──────── STORED DATA
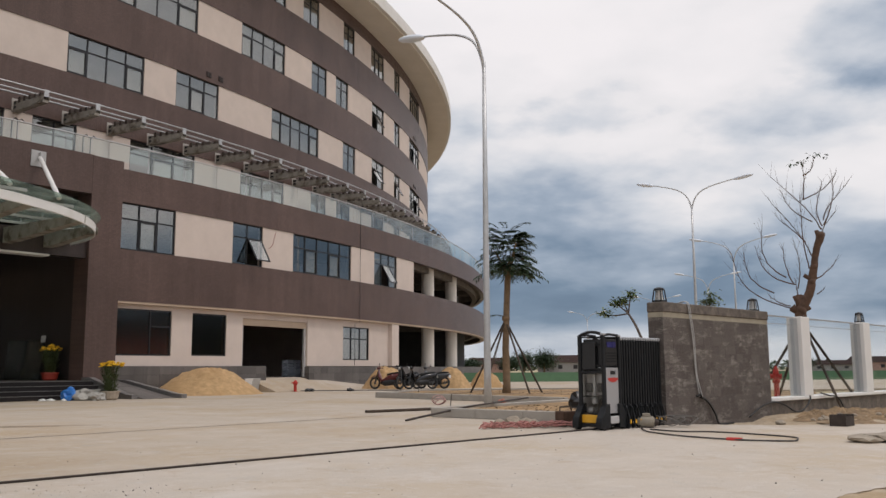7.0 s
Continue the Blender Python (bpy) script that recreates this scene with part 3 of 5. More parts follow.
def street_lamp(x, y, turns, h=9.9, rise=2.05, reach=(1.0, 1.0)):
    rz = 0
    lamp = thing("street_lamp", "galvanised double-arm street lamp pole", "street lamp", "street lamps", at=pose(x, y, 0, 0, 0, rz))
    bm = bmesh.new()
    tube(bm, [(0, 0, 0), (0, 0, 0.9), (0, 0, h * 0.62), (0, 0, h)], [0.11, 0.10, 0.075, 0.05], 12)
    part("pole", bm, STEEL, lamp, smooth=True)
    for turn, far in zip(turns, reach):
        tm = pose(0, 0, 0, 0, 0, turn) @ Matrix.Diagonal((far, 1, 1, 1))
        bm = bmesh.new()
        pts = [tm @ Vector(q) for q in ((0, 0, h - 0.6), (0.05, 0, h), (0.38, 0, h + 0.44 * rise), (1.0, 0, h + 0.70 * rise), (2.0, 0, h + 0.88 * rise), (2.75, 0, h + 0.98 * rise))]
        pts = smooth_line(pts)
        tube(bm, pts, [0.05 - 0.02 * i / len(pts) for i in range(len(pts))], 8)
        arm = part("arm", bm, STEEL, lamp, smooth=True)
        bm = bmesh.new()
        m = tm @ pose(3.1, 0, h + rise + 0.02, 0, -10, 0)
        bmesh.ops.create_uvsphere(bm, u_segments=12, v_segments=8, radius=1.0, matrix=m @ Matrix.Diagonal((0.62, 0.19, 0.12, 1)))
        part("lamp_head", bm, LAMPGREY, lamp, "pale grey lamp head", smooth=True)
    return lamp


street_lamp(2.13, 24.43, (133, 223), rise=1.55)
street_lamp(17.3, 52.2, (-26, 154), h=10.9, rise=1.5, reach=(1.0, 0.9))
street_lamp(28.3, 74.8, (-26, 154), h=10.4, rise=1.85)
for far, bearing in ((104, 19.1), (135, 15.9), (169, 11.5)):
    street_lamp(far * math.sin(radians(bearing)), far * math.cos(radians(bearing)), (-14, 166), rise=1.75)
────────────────
──────── STORED DATA
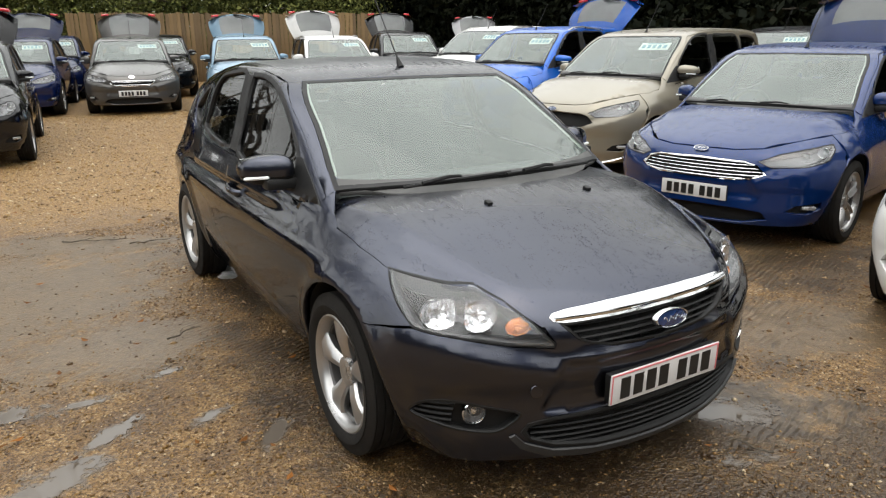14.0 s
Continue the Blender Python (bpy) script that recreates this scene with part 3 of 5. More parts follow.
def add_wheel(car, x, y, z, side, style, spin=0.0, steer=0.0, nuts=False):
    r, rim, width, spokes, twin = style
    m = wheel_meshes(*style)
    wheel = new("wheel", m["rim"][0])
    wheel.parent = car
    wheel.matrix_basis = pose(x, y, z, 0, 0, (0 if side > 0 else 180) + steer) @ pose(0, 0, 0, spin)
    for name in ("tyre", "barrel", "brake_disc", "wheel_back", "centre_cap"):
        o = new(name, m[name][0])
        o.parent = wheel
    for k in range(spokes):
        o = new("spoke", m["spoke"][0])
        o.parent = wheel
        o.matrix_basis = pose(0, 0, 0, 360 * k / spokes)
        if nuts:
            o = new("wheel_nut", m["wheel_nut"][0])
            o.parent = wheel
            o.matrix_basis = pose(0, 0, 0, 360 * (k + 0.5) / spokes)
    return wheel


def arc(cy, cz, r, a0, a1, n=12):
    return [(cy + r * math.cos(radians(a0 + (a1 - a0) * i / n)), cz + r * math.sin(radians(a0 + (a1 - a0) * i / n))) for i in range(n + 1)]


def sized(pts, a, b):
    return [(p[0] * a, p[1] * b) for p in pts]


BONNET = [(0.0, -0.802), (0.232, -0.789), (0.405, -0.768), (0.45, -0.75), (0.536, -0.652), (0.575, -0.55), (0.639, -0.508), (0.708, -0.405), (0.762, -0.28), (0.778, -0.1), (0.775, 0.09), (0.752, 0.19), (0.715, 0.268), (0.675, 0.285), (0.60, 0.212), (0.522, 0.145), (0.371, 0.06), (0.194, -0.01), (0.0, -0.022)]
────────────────
──────── STORED DATA
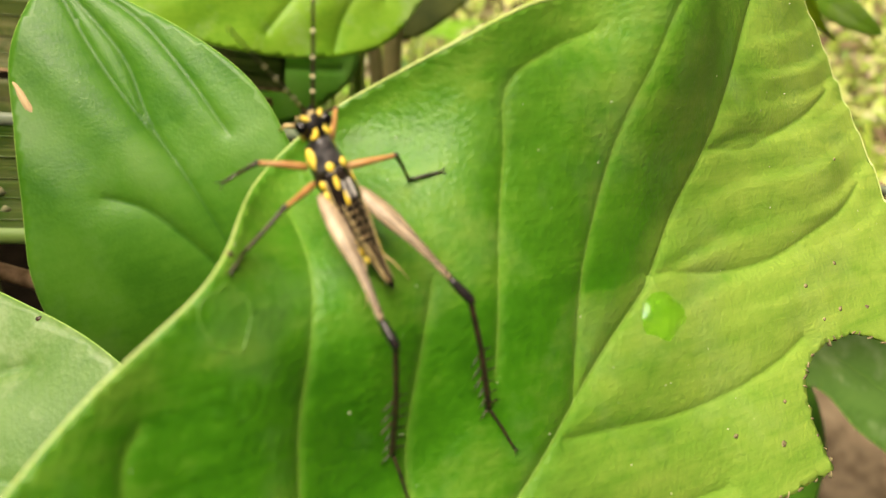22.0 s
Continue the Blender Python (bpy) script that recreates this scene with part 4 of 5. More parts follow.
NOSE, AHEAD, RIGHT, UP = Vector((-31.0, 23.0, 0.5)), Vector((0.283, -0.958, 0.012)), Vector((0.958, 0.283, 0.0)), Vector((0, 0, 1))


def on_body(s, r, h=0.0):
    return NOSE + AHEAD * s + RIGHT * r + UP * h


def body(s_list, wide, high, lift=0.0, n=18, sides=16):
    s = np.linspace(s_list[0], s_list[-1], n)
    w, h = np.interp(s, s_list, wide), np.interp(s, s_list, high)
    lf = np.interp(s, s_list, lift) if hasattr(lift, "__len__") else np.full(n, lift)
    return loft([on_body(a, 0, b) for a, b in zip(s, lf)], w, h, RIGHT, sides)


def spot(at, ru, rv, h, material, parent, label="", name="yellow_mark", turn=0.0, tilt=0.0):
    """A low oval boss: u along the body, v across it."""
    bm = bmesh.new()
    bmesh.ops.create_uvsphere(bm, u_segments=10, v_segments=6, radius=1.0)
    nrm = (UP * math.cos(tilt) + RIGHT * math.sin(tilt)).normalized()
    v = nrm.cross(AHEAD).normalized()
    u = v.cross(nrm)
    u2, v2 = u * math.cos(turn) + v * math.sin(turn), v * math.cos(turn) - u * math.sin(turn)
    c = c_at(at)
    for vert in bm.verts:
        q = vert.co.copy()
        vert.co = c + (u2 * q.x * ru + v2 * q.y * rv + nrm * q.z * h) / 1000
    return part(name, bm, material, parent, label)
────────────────
● WRITTEN TASK: Begin at the line that has "4 of 5. More parts follow." in the entries above; stop after the line that has "return NOSE +". Transcribe exactly those lines and no others.

● WORKED SOLUTION:
Continue the Blender Python (bpy) script that recreates this scene with part 4 of 5. More parts follow.
NOSE, AHEAD, RIGHT, UP = Vector((-31.0, 23.0, 0.5)), Vector((0.283, -0.958, 0.012)), Vector((0.958, 0.283, 0.0)), Vector((0, 0, 1))


def on_body(s, r, h=0.0):
    return NOSE + AHEAD * s + RIGHT * r + UP * h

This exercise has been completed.